We had no choice but to sit at the bar. The tables – all 5 of them – were taken up. Music blared, but it hardly feels like blaring when it’s a selection of Marlene Dietrich, Edith Piaf, Bessie Smith and other classic songstresses. The bartender and barmaid looked like they belonged in the same era, especially her with the bright red lips, shaped like a straight-edged angular heart. The cook’s station, if you can call it that, was a little cubby-hole with a tiny stove, a small fridge and fresh herbs hanging by a window that faced an alley. La Perejila doesn’t resemble the other swankier, more modern bistros of Cava Baja, but at 11pm, it was the most lively.

Because we wanted to explore more of Madrid, we left our comfortable perches and began making our way towards the hotel, knowing we’d find other places in between. What we didn’t realize was that thousands of Madrileños were preparing a general 24-hour strike to protest the European Union’s fallen economy. We stopped to watch some of the shows they’d staged at a nearby plaza (I’m not sure what a contortionist has to do with labour strikes, but I’m sure that’s beside the point). When we saw police vans parked near the crowds, we decided to avoid problems by finding a bar.

And it really was quiet for about 10 minutes, until the stroke of midnight. That’s when the crowds started marching, plastering shop windows with protest stickers, and chanting the strike’s slogan. When they passed by our bar, a few protesters got into a scuffle with the owner, who just wanted to close the doors to shield his patrons from the noise. The bar had an alternative exit to a street without any marchers, so we left. Right up until that point, we were actually supporting the cause. But it seems pointless if they’re going to attack small business owners. Utterly pointless.

Back at our hotel, we watched the action on Gran Via from the rooftop. We were in the company of a retired British police officer. When we saw protesters kicking over garbage bins, the officer pointed out the irony of punishing the blue collars.

The next day, many restaurants were closed and the shops that remained open had security guards at the door. Most of the action was at midnight, though. I suppose the protesters preferred to siesta in the light of day.

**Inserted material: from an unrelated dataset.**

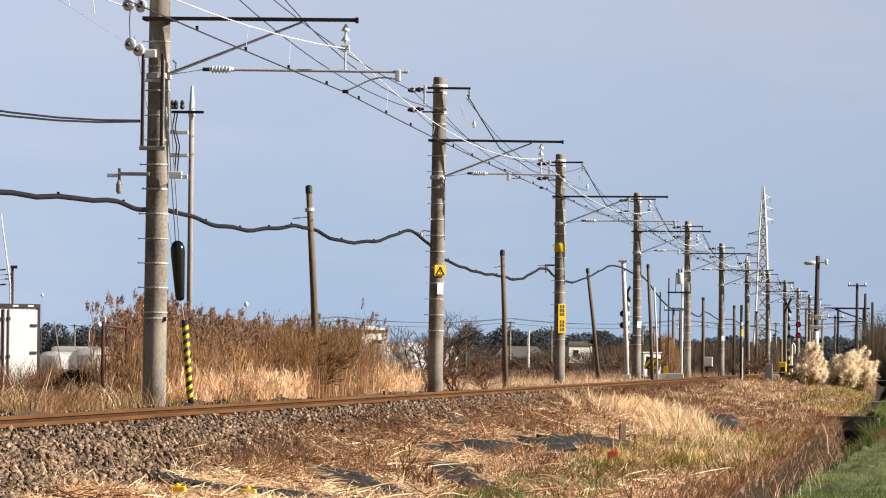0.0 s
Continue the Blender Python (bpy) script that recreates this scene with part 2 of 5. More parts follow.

That night, we went to a restaurant called El Buey (tr. “The Beef”). Their big thing is serving raw beef, which you then cook yourself on a searing-hot terra cotta plate. It’s very unique, and with a touch of the house’s special pepper sauce, it’s just delicious. We were the only people dining as a couple that night. The place was otherwise filled with groups. To my left was a cluster of affluent Germans on their last night in Madrid, to my right was a Spanish family celebrating a birthday.

I don’t know why we started chatting with the Germans. Blame it on the Tinto. It turns out one of them had studied at McGill, like me. Of course, he’d done a BCom where I got a pretty ineffectual BA. Like many people, he had fond memories of Montreal. Some of them intermingled with ladies. Many of them connected to old buildings.

“It reminds me a little of Madrid,” he said.

I agreed. But then I thought that lots of places look like other places. And yet, no place is really like any other place.